> _PROMPT_
Will you write out the data exactly, excluding every picture?

━━ INFORMATION SHOWN

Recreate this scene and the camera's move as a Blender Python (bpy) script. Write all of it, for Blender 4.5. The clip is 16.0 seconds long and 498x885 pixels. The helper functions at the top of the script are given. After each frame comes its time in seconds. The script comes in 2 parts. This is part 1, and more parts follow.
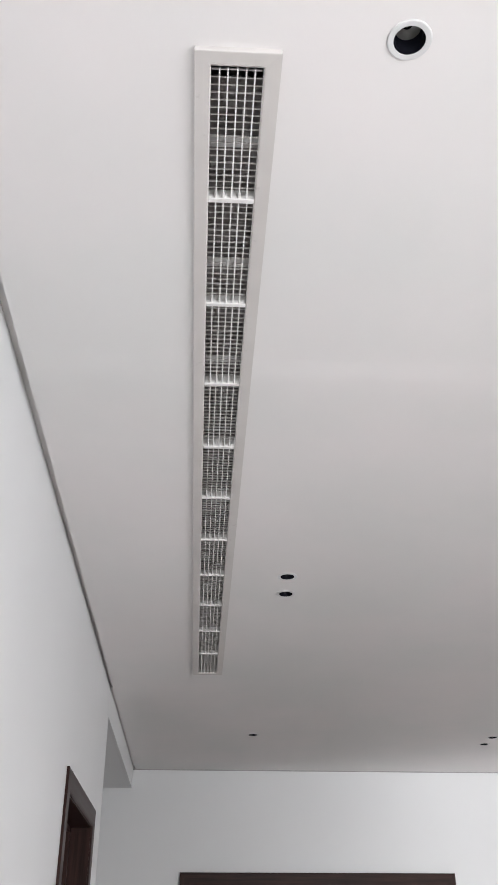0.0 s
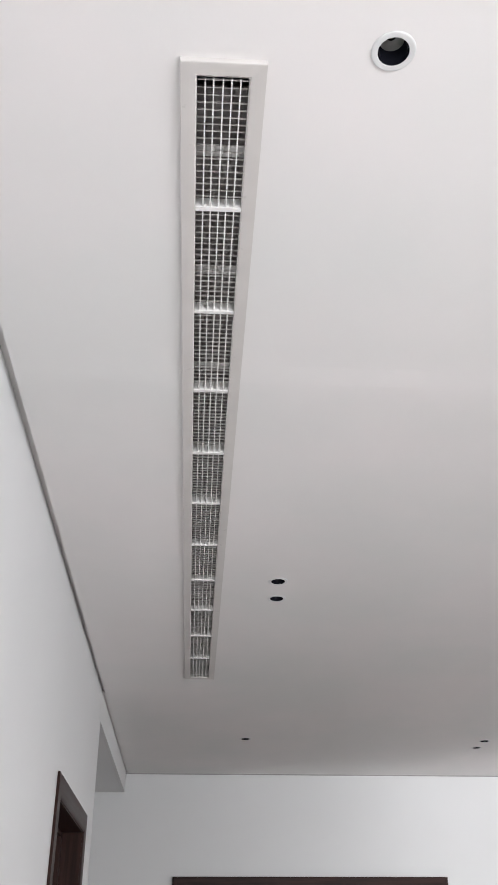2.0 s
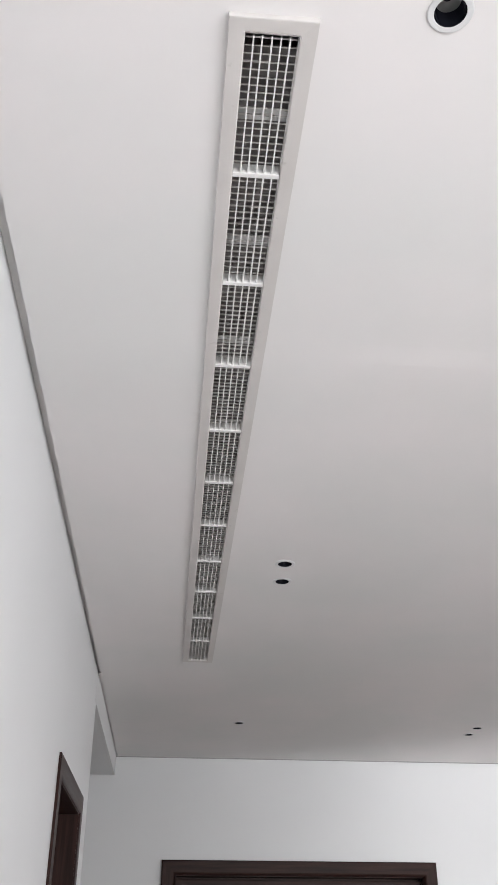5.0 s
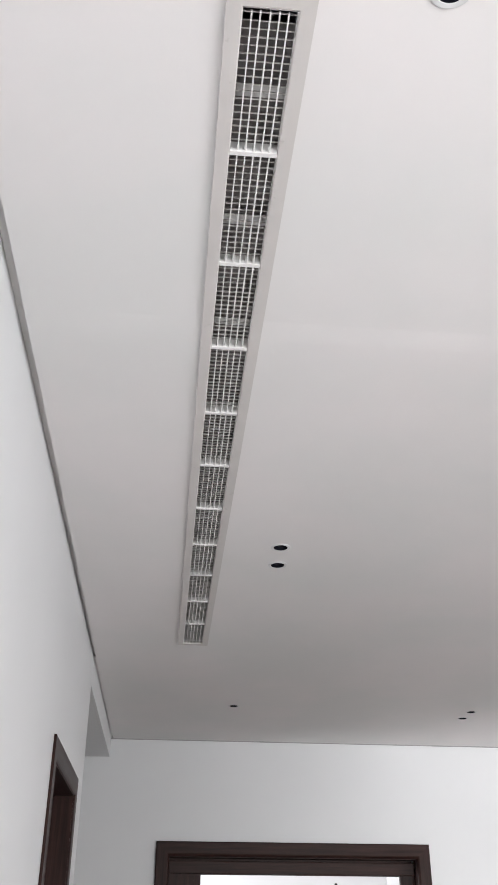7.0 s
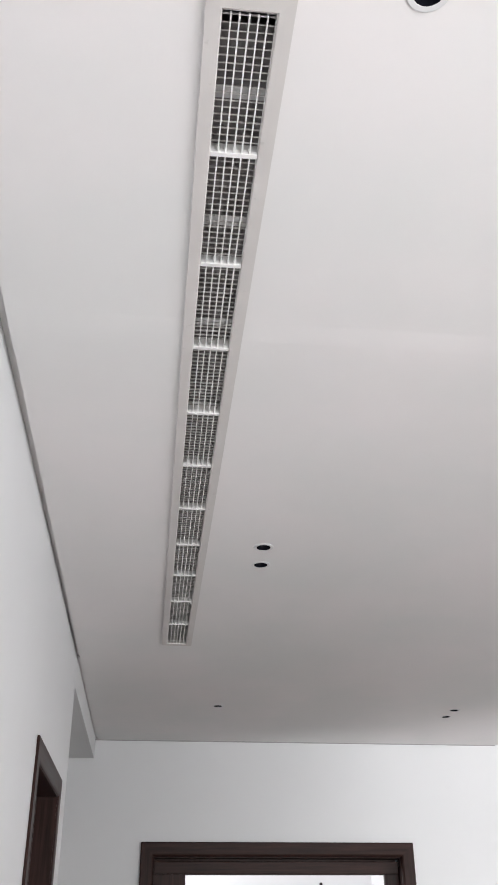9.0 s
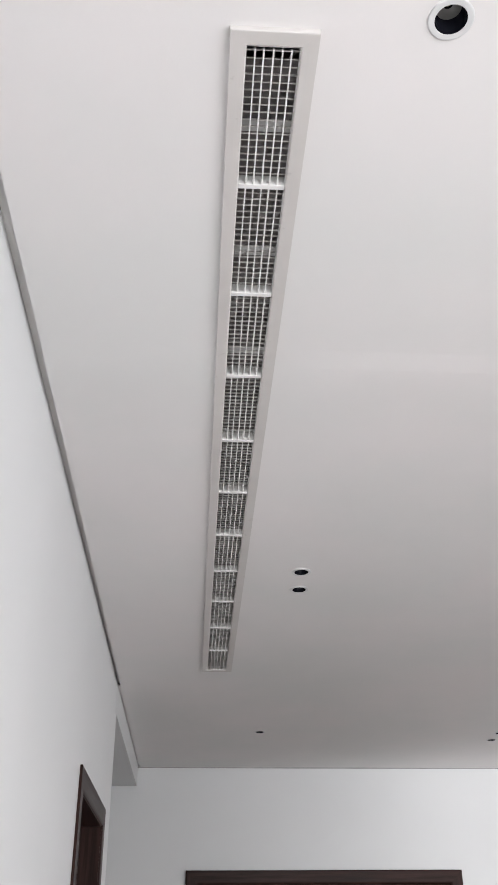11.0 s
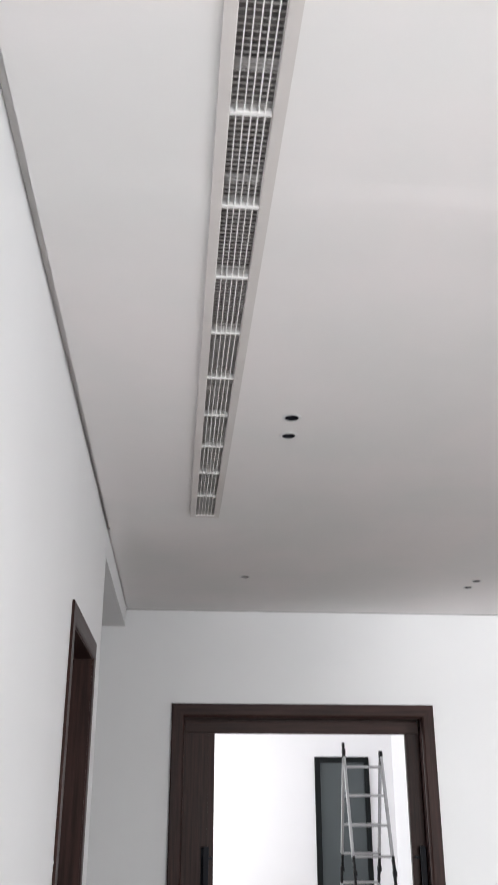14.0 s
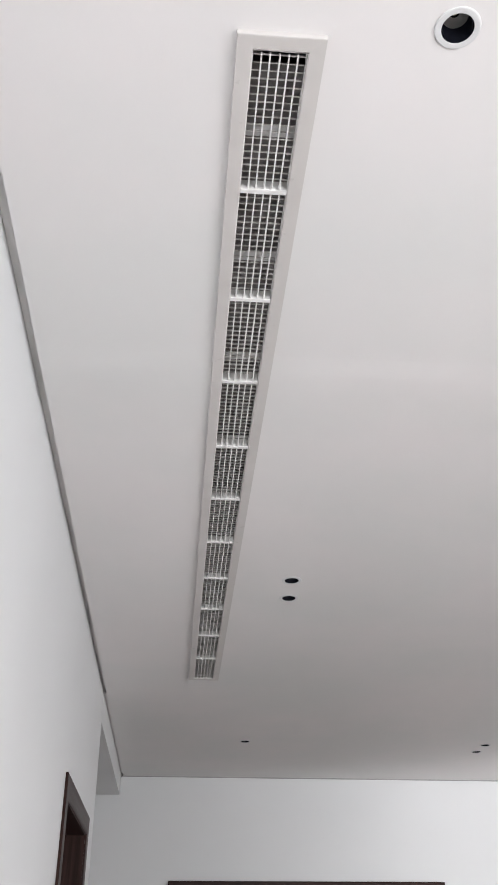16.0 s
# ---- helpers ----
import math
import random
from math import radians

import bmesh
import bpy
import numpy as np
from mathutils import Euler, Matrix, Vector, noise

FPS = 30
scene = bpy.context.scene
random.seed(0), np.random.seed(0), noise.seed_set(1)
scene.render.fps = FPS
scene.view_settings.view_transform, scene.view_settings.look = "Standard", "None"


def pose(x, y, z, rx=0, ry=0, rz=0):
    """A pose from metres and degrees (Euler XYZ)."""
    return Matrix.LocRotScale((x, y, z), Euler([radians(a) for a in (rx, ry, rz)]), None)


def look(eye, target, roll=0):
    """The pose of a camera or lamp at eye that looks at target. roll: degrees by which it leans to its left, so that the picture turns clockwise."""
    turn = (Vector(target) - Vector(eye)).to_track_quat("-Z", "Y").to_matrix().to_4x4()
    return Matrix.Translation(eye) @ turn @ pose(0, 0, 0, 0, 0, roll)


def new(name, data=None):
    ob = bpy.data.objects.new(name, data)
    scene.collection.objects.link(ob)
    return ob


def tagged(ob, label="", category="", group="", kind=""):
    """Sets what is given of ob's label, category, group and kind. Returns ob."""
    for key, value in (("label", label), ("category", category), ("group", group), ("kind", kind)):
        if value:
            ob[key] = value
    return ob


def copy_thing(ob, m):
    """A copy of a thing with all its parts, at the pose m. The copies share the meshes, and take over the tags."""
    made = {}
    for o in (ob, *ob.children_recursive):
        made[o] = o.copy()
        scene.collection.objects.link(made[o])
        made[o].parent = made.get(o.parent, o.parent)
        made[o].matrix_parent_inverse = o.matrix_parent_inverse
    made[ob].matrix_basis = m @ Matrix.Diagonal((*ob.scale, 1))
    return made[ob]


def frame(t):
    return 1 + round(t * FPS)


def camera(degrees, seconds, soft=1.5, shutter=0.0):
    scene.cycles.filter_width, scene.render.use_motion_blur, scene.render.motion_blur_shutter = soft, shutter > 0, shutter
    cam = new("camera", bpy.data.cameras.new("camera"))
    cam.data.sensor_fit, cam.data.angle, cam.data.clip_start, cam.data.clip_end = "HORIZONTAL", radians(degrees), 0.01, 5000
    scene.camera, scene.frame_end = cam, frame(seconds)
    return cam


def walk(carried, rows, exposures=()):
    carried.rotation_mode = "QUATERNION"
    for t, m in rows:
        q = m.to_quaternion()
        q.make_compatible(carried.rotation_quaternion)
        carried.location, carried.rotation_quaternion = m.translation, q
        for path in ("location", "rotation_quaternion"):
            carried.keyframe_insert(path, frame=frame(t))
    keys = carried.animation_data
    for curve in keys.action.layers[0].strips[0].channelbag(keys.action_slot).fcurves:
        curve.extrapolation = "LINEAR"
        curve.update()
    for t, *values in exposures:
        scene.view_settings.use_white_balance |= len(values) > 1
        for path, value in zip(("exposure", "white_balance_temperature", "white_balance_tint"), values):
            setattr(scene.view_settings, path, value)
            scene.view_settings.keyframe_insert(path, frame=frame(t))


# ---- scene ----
cam = camera(31.1, 16.0, soft=1.0, shutter=0.5)
PATH = [
    (0, (-0.033, 0.006, 1.544), (0.062, 1.718, 2.572), -0.1),
    (0.5, (-0.028, 0.001, 1.539), (0.073, 1.714, 2.565), -0.2),
    (1, (-0.017, -0.003, 1.54), (0.087, 1.71, 2.567), -0.2),
    (1.5, (-0.011, -0.007, 1.543), (0.093, 1.704, 2.574), -0.2),
    (2, (-0.016, -0.008, 1.547), (0.09, 1.701, 2.581), -0.3),
    (2.5, (-0.011, -0.011, 1.546), (0.09, 1.697, 2.581), -0.0),
    (3, (-0.012, -0.015, 1.54), (0.095, 1.692, 2.576), 0.0),
    (3.5, (-0.021, -0.005, 1.542), (0.097, 1.704, 2.574), 0.2),
    (4, (-0.087, 0.038, 1.545), (0.048, 1.751, 2.569), 0.1),
    (4.2, (-0.108, 0.044, 1.547), (0.033, 1.758, 2.569), 0.1),
    (6.3, (-0.123, 0.068, 1.55), (0.024, 1.802, 2.537), 0.2),
    (6.5, (-0.121, 0.067, 1.55), (0.025, 1.802, 2.535), 0.3),
    (7, (-0.117, 0.072, 1.552), (0.037, 1.809, 2.531), 0.3),
    (7.5, (-0.112, 0.074, 1.549), (0.054, 1.813, 2.522), 0.2),
    (8, (-0.104, 0.083, 1.549), (0.077, 1.824, 2.516), 0.0),
    (8.5, (-0.111, 0.076, 1.547), (0.084, 1.815, 2.516), -0.3),
    (9, (-0.11, 0.064, 1.546), (0.078, 1.797, 2.526), -0.4),
    (9.5, (-0.106, 0.048, 1.547), (0.061, 1.77, 2.551), -0.5),
    (10, (-0.108, 0.043, 1.555), (0.033, 1.753, 2.581), -0.6),
    (12.3, (-0.116, 0.063, 1.55), (-0.018, 1.797, 2.541), -0.4),
    (12.5, (-0.125, 0.058, 1.553), (-0.023, 1.803, 2.525), -0.4),
    (13, (-0.122, 0.096, 1.522), (0.002, 1.909, 2.356), -0.4),
    (13.5, (-0.122, 0.144, 1.509), (0.025, 2.014, 2.202), -0.1),
    (14, (-0.13, 0.113, 1.511), (0.019, 1.963, 2.256), -0.0),
    (14.5, (-0.134, 0.077, 1.527), (0.009, 1.863, 2.414), -0.3),
    (15, (-0.138, 0.071, 1.541), (0.002, 1.809, 2.519), -0.5),
    (15.5, (-0.138, 0.071, 1.551), (0.0, 1.785, 2.573), -0.3),
    (16, (-0.135, 0.065, 1.551), (0.004, 1.767, 2.592), -0.2),
]
walk(cam, [(t, look(eye, target, roll)) for t, eye, target, roll in PATH],
     exposures=[(0, 0.22), (4, 0.22), (8.5, 0.31), (10, 0.25), (12.5, 0.23), (13.5, 0.30), (14.5, 0.37), (15.2, 0.31), (16, 0.25)])

# ---- light ----
world = bpy.data.worlds.new("world")
scene.world = world
world.use_nodes = True
wn = world.node_tree
sky = wn.nodes.new("ShaderNodeTexSky")
sky.sky_type, sky.sun_disc = "NISHITA", False
sky.sun_elevation, sky.sun_rotation = radians(48), radians(150)
wn.links.new(sky.outputs[0], wn.nodes["Background"].inputs[0])
wn.nodes["Background"].inputs[1].default_value = 0.08


def window_light(name, place, target, width, height, power, colour=(1, 0.98, 0.95)):
    """Daylight that enters by one window opening."""
    d = bpy.data.lights.new(name, "AREA")
    d.shape, d.size, d.size_y, d.energy, d.color = "RECTANGLE", width, height, power, colour
    ob = new(name, d)
    ob.matrix_world = look(place, target)
    return ob


window_light("daylight_south", (2.5, -1.22, 1.35), (2.5, 8, 1.35), 4.0, 2.3, 178, (0.98, 0.99, 1.0))
# Unseen source, added to brighten the right part of the end wall.
window_light("added_daylight_east", (9.52, 1.525, 1.45), (0, 1.525, 1.45), 1.75, 2.3, 575, (0.975, 0.99, 1.0))
window_light("daylight_far_room", (-2.35, 9.8, 1.5), (3, 10.6, 1.5), 2.5, 2.2, 142, (0.98, 0.98, 1.0))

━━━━

> _WRITTEN SOLUTION_
Recreate this scene and the camera's move as a Blender Python (bpy) script. Write all of it, for Blender 4.5. The clip is 16.0 seconds long and 498x885 pixels. The helper functions at the top of the script are given. After each frame comes its time in seconds. The script comes in 2 parts. This is part 1, and more parts follow.
0.0 s
2.0 s
5.0 s
7.0 s
9.0 s
11.0 s
14.0 s
16.0 s
# ---- helpers ----
import math
import random
from math import radians

import bmesh
import bpy
import numpy as np
from mathutils import Euler, Matrix, Vector, noise

FPS = 30
scene = bpy.context.scene
random.seed(0), np.random.seed(0), noise.seed_set(1)
scene.render.fps = FPS
scene.view_settings.view_transform, scene.view_settings.look = "Standard", "None"


def pose(x, y, z, rx=0, ry=0, rz=0):
    """A pose from metres and degrees (Euler XYZ)."""
    return Matrix.LocRotScale((x, y, z), Euler([radians(a) for a in (rx, ry, rz)]), None)


def look(eye, target, roll=0):
    """The pose of a camera or lamp at eye that looks at target. roll: degrees by which it leans to its left, so that the picture turns clockwise."""
    turn = (Vector(target) - Vector(eye)).to_track_quat("-Z", "Y").to_matrix().to_4x4()
    return Matrix.Translation(eye) @ turn @ pose(0, 0, 0, 0, 0, roll)


def new(name, data=None):
    ob = bpy.data.objects.new(name, data)
    scene.collection.objects.link(ob)
    return ob


def tagged(ob, label="", category="", group="", kind=""):
    """Sets what is given of ob's label, category, group and kind. Returns ob."""
    for key, value in (("label", label), ("category", category), ("group", group), ("kind", kind)):
        if value:
            ob[key] = value
    return ob


def copy_thing(ob, m):
    """A copy of a thing with all its parts, at the pose m. The copies share the meshes, and take over the tags."""
    made = {}
    for o in (ob, *ob.children_recursive):
        made[o] = o.copy()
        scene.collection.objects.link(made[o])
        made[o].parent = made.get(o.parent, o.parent)
        made[o].matrix_parent_inverse = o.matrix_parent_inverse
    made[ob].matrix_basis = m @ Matrix.Diagonal((*ob.scale, 1))
    return made[ob]


def frame(t):
    return 1 + round(t * FPS)


def camera(degrees, seconds, soft=1.5, shutter=0.0):
    scene.cycles.filter_width, scene.render.use_motion_blur, scene.render.motion_blur_shutter = soft, shutter > 0, shutter
    cam = new("camera", bpy.data.cameras.new("camera"))
    cam.data.sensor_fit, cam.data.angle, cam.data.clip_start, cam.data.clip_end = "HORIZONTAL", radians(degrees), 0.01, 5000
    scene.camera, scene.frame_end = cam, frame(seconds)
    return cam


def walk(carried, rows, exposures=()):
    carried.rotation_mode = "QUATERNION"
    for t, m in rows:
        q = m.to_quaternion()
        q.make_compatible(carried.rotation_quaternion)
        carried.location, carried.rotation_quaternion = m.translation, q
        for path in ("location", "rotation_quaternion"):
            carried.keyframe_insert(path, frame=frame(t))
    keys = carried.animation_data
    for curve in keys.action.layers[0].strips[0].channelbag(keys.action_slot).fcurves:
        curve.extrapolation = "LINEAR"
        curve.update()
    for t, *values in exposures:
        scene.view_settings.use_white_balance |= len(values) > 1
        for path, value in zip(("exposure", "white_balance_temperature", "white_balance_tint"), values):
            setattr(scene.view_settings, path, value)
            scene.view_settings.keyframe_insert(path, frame=frame(t))


# ---- scene ----
cam = camera(31.1, 16.0, soft=1.0, shutter=0.5)
PATH = [
    (0, (-0.033, 0.006, 1.544), (0.062, 1.718, 2.572), -0.1),
    (0.5, (-0.028, 0.001, 1.539), (0.073, 1.714, 2.565), -0.2),
    (1, (-0.017, -0.003, 1.54), (0.087, 1.71, 2.567), -0.2),
    (1.5, (-0.011, -0.007, 1.543), (0.093, 1.704, 2.574), -0.2),
    (2, (-0.016, -0.008, 1.547), (0.09, 1.701, 2.581), -0.3),
    (2.5, (-0.011, -0.011, 1.546), (0.09, 1.697, 2.581), -0.0),
    (3, (-0.012, -0.015, 1.54), (0.095, 1.692, 2.576), 0.0),
    (3.5, (-0.021, -0.005, 1.542), (0.097, 1.704, 2.574), 0.2),
    (4, (-0.087, 0.038, 1.545), (0.048, 1.751, 2.569), 0.1),
    (4.2, (-0.108, 0.044, 1.547), (0.033, 1.758, 2.569), 0.1),
    (6.3, (-0.123, 0.068, 1.55), (0.024, 1.802, 2.537), 0.2),
    (6.5, (-0.121, 0.067, 1.55), (0.025, 1.802, 2.535), 0.3),
    (7, (-0.117, 0.072, 1.552), (0.037, 1.809, 2.531), 0.3),
    (7.5, (-0.112, 0.074, 1.549), (0.054, 1.813, 2.522), 0.2),
    (8, (-0.104, 0.083, 1.549), (0.077, 1.824, 2.516), 0.0),
    (8.5, (-0.111, 0.076, 1.547), (0.084, 1.815, 2.516), -0.3),
    (9, (-0.11, 0.064, 1.546), (0.078, 1.797, 2.526), -0.4),
    (9.5, (-0.106, 0.048, 1.547), (0.061, 1.77, 2.551), -0.5),
    (10, (-0.108, 0.043, 1.555), (0.033, 1.753, 2.581), -0.6),
    (12.3, (-0.116, 0.063, 1.55), (-0.018, 1.797, 2.541), -0.4),
    (12.5, (-0.125, 0.058, 1.553), (-0.023, 1.803, 2.525), -0.4),
    (13, (-0.122, 0.096, 1.522), (0.002, 1.909, 2.356), -0.4),
    (13.5, (-0.122, 0.144, 1.509), (0.025, 2.014, 2.202), -0.1),
    (14, (-0.13, 0.113, 1.511), (0.019, 1.963, 2.256), -0.0),
    (14.5, (-0.134, 0.077, 1.527), (0.009, 1.863, 2.414), -0.3),
    (15, (-0.138, 0.071, 1.541), (0.002, 1.809, 2.519), -0.5),
    (15.5, (-0.138, 0.071, 1.551), (0.0, 1.785, 2.573), -0.3),
    (16, (-0.135, 0.065, 1.551), (0.004, 1.767, 2.592), -0.2),
]
walk(cam, [(t, look(eye, target, roll)) for t, eye, target, roll in PATH],
     exposures=[(0, 0.22), (4, 0.22), (8.5, 0.31), (10, 0.25), (12.5, 0.23), (13.5, 0.30), (14.5, 0.37), (15.2, 0.31), (16, 0.25)])

# ---- light ----
world = bpy.data.worlds.new("world")
scene.world = world
world.use_nodes = True
wn = world.node_tree
sky = wn.nodes.new("ShaderNodeTexSky")
sky.sky_type, sky.sun_disc = "NISHITA", False
sky.sun_elevation, sky.sun_rotation = radians(48), radians(150)
wn.links.new(sky.outputs[0], wn.nodes["Background"].inputs[0])
wn.nodes["Background"].inputs[1].default_value = 0.08


def window_light(name, place, target, width, height, power, colour=(1, 0.98, 0.95)):
    """Daylight that enters by one window opening."""
    d = bpy.data.lights.new(name, "AREA")
    d.shape, d.size, d.size_y, d.energy, d.color = "RECTANGLE", width, height, power, colour
    ob = new(name, d)
    ob.matrix_world = look(place, target)
    return ob


window_light("daylight_south", (2.5, -1.22, 1.35), (2.5, 8, 1.35), 4.0, 2.3, 178, (0.98, 0.99, 1.0))
# Unseen source, added to brighten the right part of the end wall.
window_light("added_daylight_east", (9.52, 1.525, 1.45), (0, 1.525, 1.45), 1.75, 2.3, 575, (0.975, 0.99, 1.0))
window_light("daylight_far_room", (-2.35, 9.8, 1.5), (3, 10.6, 1.5), 2.5, 2.2, 142, (0.98, 0.98, 1.0))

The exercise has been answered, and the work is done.